In other cases, she said, Prism hotels have allowed groups to apply a substantial portion of what they owe in cancellation fees to a future booking, as advance deposits locking in that business. One group agreed to reschedule an annual event at the property within six months, and if that isn’t possible, to guarantee to book that event at the hotel for the next two years, she said.

“We took the approach of ‘let’s collect something to offset the costs we incurred, but let’s continue this relationship.’ Showing that level of commitment sweetened the deal,” Handy said.

Casiero said PM Hotel Group has taken a similar approach.

“A lot of tour and travel (business) we do in D.C., we’re not going to be able to replace that business,” she said. “As schools close maybe until the end of the year, we’re not going to be able to rebook that sporting event or student group coming to see the capital. Those are lost, but we’re trying to apply those deposits to future events, even though it’s a new event and not a rebooked event.”

That flexibility will also be important going forward, she added.

“We need to also evaluate as business starts to come back. People are going to be less confident about finding minimums (such as with food and beverage) in attrition clauses,” she said. “Perhaps we need to get more flexible in contract terms, while meeting planners and social events are finding confidence again in being able to book, (to communicate) that these mandates aren’t going to come back, in order to start doing business again.”

These types of solutions don’t work for every group, Handy said, “and with many others, it was simply ‘this is what you owe and need to pay,’ and they get it.”

She said family reunions and religious groups can be among the most challenging to resolve, noting that many seem to sign the agreements without reading the cancellation language.

One rule Prism stands firm on, she said, is that it will not discount group business that is booking now or rebooking for later.

“This is a short-term impact that is occurring right now; it does not merit us needing to discount that business down the road,” she said.

However, “if you are showing empathy for their situation, they are far more likely to show empathy for ours,” she said.

“Our COO (Mark Van Amerongen) keeps using a quote: ‘In times of adversity, character is not built but revealed.’ How we are working with our customers and how they are working with us is how relationships and partnerships are built.”

Bright side

Fernandes said one of the bright spots for Terranea during these challenging times has been the relationships that have been strengthened.

“The positive side I’ve seen with our team has been a heightened sense of camaraderie. The storm is here. This is where we’re tested. Everybody is banding together. … Nobody has all the answers, but we’re becoming agile and nimble, and finding that creativity is at a heightened level,” he said.

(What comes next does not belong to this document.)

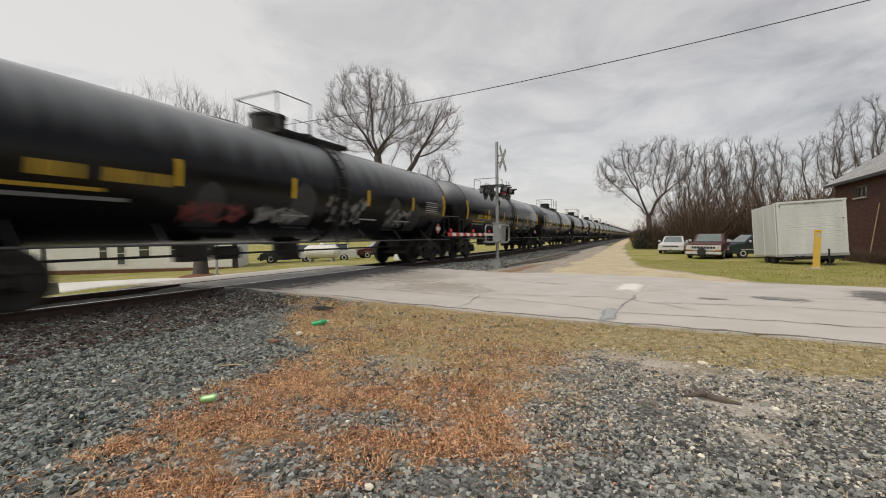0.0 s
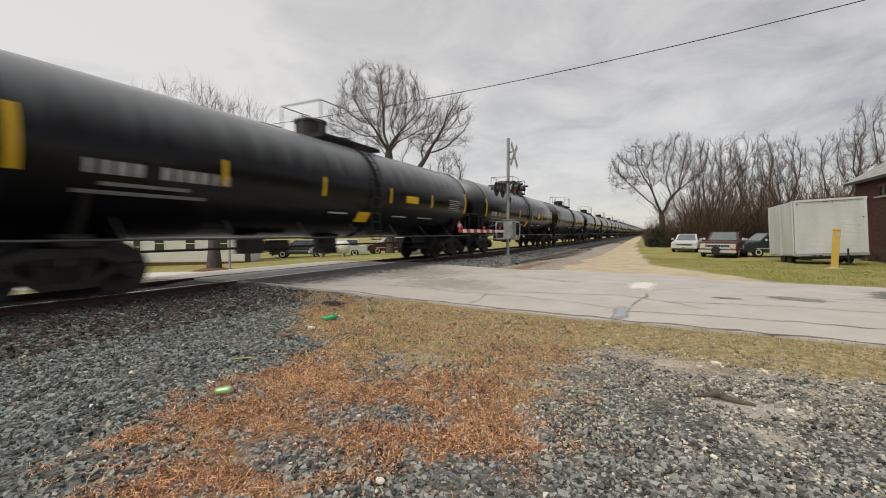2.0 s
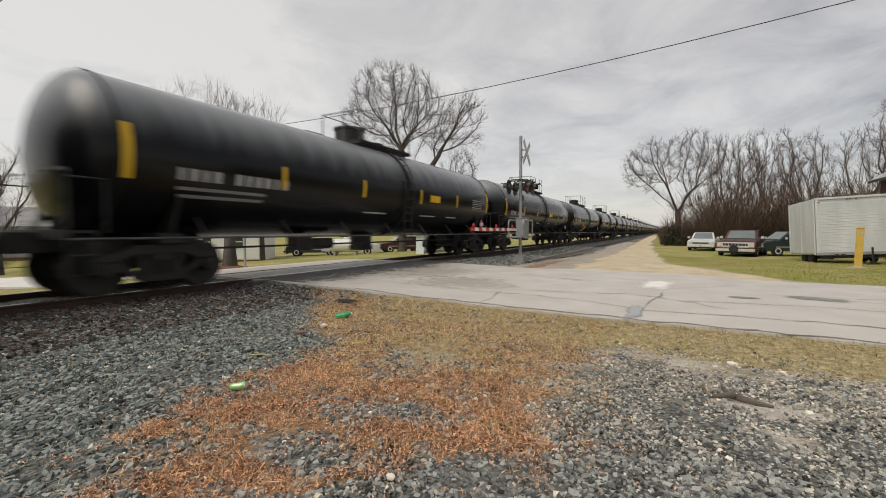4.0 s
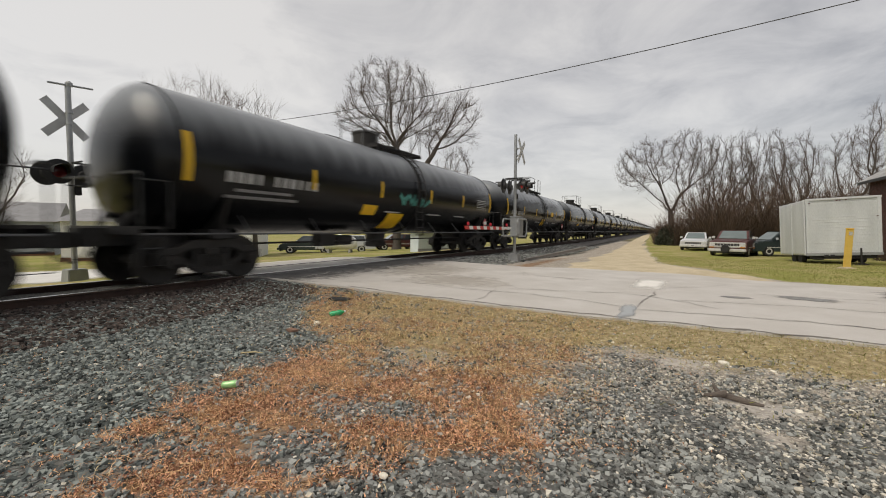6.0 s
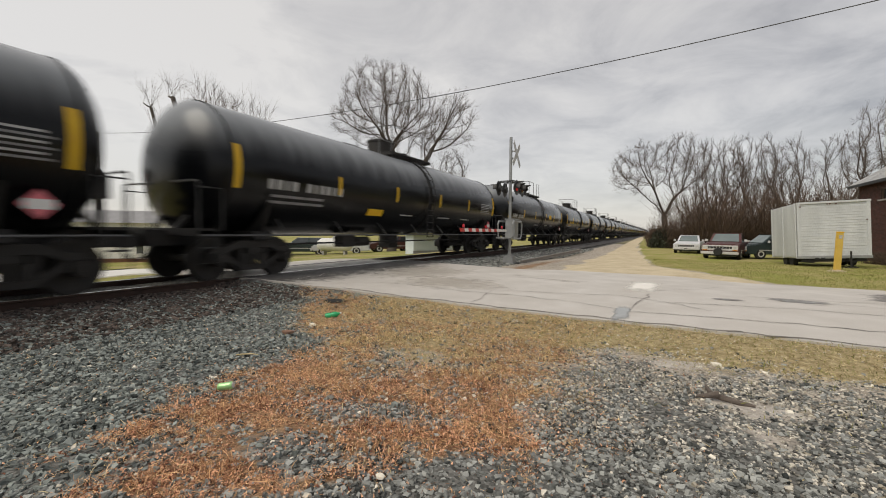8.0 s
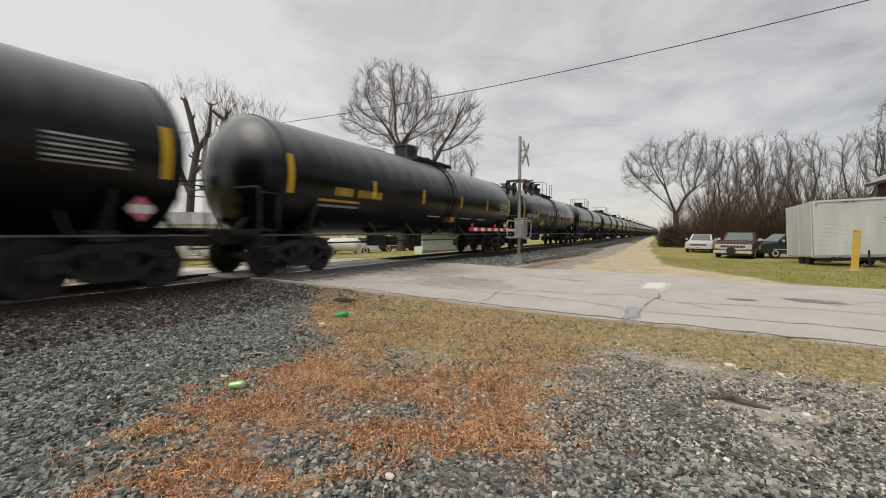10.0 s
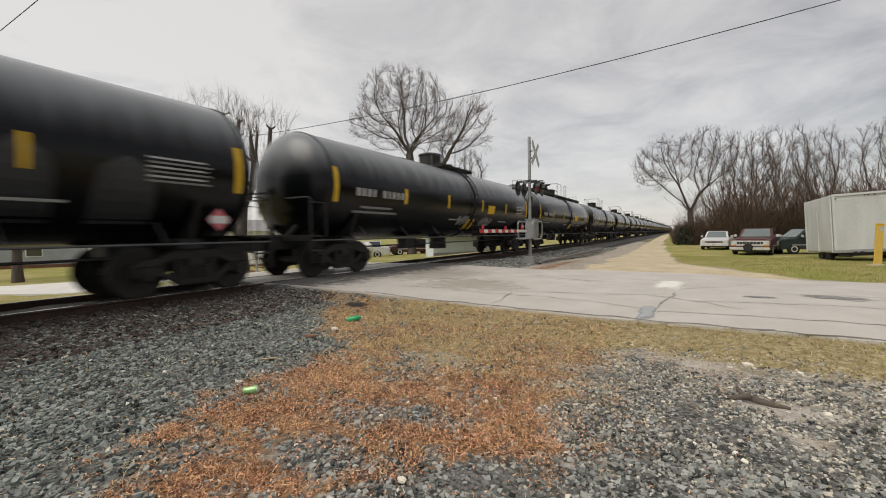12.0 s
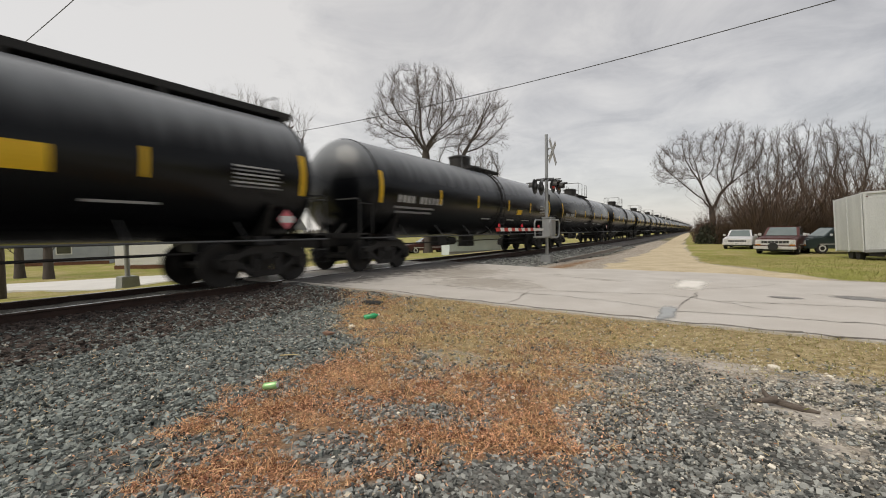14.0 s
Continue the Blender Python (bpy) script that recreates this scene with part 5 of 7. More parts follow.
def build_tree(x, y, label, stem, lobes, trunk_r=0.28, step=0.45, reach=3.2, kill=0.75, lift=0.06, seed=1, limbs=6, twig=1.15, per=5, thick=0.007, upright=0.35):
    """stem: the trunk's line; lobes of the crown: (x, y, z, rx, ry, rz, points)."""
    rng, rs = random.Random(seed), np.random.RandomState(seed)
    tree = thing("tree", label, "tree", pose(x, y, land_z(x, y) - 0.1))
    pts = []
    for cx, cy, cz, rx, ry, rz, n in lobes:
        while n:
            p = np.array([rng.uniform(-1, 1) for _ in range(3)])
            r = np.linalg.norm(p)
            if r < 1 + 0.10 * math.sin(5 * p[0] + seed) and rng.random() < 0.25 + 0.75 * r:
                pts.append(np.array([cx, cy, cz]) + p * np.array([rx, ry, rz]))
                n -= 1
    line = []
    for a, b in zip(stem, stem[1:]):
        a, b = np.array(a, float), np.array(b, float)
        m = max(1, int(np.linalg.norm(b - a) / step))
        line += [a + (b - a) * k / m for k in range(m)]
    line.append(np.array(stem[-1], float))
    nodes, parent = colonise(rng, pts, line, step, reach, kill, lift, limbs)
    n = len(nodes)
    kids = [[] for _ in range(n)]
    for i, p in enumerate(parent):
        if p >= 0:
            kids[p].append(i)
    load = np.zeros(n)
    for i in range(n - 1, -1, -1):
        load[i] = max(1.0, sum(load[k] for k in kids[i]))
    power = 0.72
    radius = np.maximum(trunk_r * (load / load[0]) ** power, thick * 1.15)
    flare = np.array([p[2] for p in nodes])
    radius *= 1 + 0.35 * np.clip(1 - flare / 0.8, 0, 1)
    body = Shape()
    heads = [0]
    while heads:
        i = heads.pop()
        run = [i] if parent[i] < 0 else [parent[i], i]
        while kids[run[-1]]:
            order = sorted(kids[run[-1]], key=lambda k: -load[k])
            heads += order[1:]
            run.append(order[0])
        if len(run) > 1:
            r = [float(radius[k]) for k in run]
            if parent[i] >= 0:
                r[0] = r[1]
            body.tube([tuple(nodes[k]) for k in run], r, 9 if r[0] > 0.12 else 6 if r[0] > 0.04 else 4, caps=False)
    part("trunk", body, BARK, tree, "grey-brown trunk and limbs", smooth=60)
    thin = np.array([i for i in range(1, n) if load[i] < 14 and parent[i] >= 0])
    at = np.repeat(thin, per)
    back = nodes[at] - nodes[np.array(parent)[at]]
    back /= np.linalg.norm(back, axis=1)[:, None] + 1e-6
    ways = back + rs.normal(0, 0.42, (len(at), 3)) + np.array([0, 0, upright])
    ways /= np.linalg.norm(ways, axis=1)[:, None]
    v1, f1, mid, way = spikes(nodes[at] + back * rs.uniform(-0.4, 0.1, (len(at), 1)) * step, ways, twig * rs.uniform(0.45, 1.2, len(at)), thick, rs)
    both = np.repeat(np.arange(len(mid)), 2)
    ways = way[both] + rs.normal(0, 0.42, (len(both), 3)) + np.array([0, 0, 0.5 * upright])
    ways /= np.linalg.norm(ways, axis=1)[:, None]
    v2, f2, _, _ = spikes(mid[both], ways, twig * rs.uniform(0.3, 0.7, len(both)), thick * 0.75, rs)
    heap("crown", np.concatenate([v1, v2]), np.concatenate([f1, f2 + len(v1)]), TWIG, "bare fine twigs", "", tree)
    return tree


# beside the yard: a broad umbrella crown, then a row of vase-shaped trees
build_tree(0.7, 59.7, "broad bare tree with an umbrella crown over brown brush", [(0, 0, 0), (0.1, 0, 2.4), (0.0, 0, 4.2)],
           [(0, 0, 10.0, 6.2, 5.0, 3.4, 620), (-3.8, -1.5, 8.0, 2.6, 2.6, 1.6, 130), (3.8, 1.7, 8.2, 2.4, 2.6, 1.8, 130)], 0.34, seed=6, reach=4.0, kill=0.8, limbs=9, lift=0.0, thick=0.0075, per=6)
for k, (x, y, top, wide) in enumerate(((6.6, 63.1, 14.0, 3.4), (10.3, 64.7, 14.4, 3.4), (14.0, 66.6, 14.2, 3.3), (8.3, 60.5, 10.4, 2.6), (12.8, 61.5, 10.8, 2.6))):
    build_tree(x, y, "tall bare vase-shaped tree in a row by the yard", [(0, 0, 0), (0.1, 0, 2.0), (0.15 * (k % 3 - 1), 0, 3.2)],
               [(0, 0, top * 0.66, wide, wide, top * 0.33, 330), (0.2, 0, top * 0.45, wide * 0.7, wide * 0.7, top * 0.14, 50)], 0.26, seed=10 + k, lift=0.06, kill=0.72, upright=0.45, limbs=5, thick=0.0075)
for k, (x, y, top, wide) in enumerate(((21.0, 70.1, 15.2, 3.4), (25.0, 71.5, 19.6, 3.8), (30.0, 73.5, 18.8, 4.0))):
    build_tree(x, y, "tall bare tree behind the brick house", [(0, 0, 0), (0.1, 0, 3.0), (0.0, 0, 5.5)],
               [(0, 0, top * 0.62, wide, wide, top * 0.36, 520)], 0.34, seed=30 + k, lift=0.06, kill=0.8, upright=0.45, limbs=7, thick=0.0075)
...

“We’ve always had great relationships (with our guests), and those have been fortified even further now that everyone is in the same boat. This is not a Terranea problem; it’s a global problem that needs to be addressed and resolved. … It’s too critical for hospitality not to come back in a speedy format, and get to some level of recovery. Everybody is focused on that: How do we get bigger and stronger?”

The hoteliers all expressed confidence that hospitality and travel will rebound and strengthen quickly once health concerns are abated.

“We are actively working on what our business plan looks like when this is over,” Casiero said. “This will not last forever. This, too, shall pass. We’ll be back to doing business, and will have learned something very valuable.”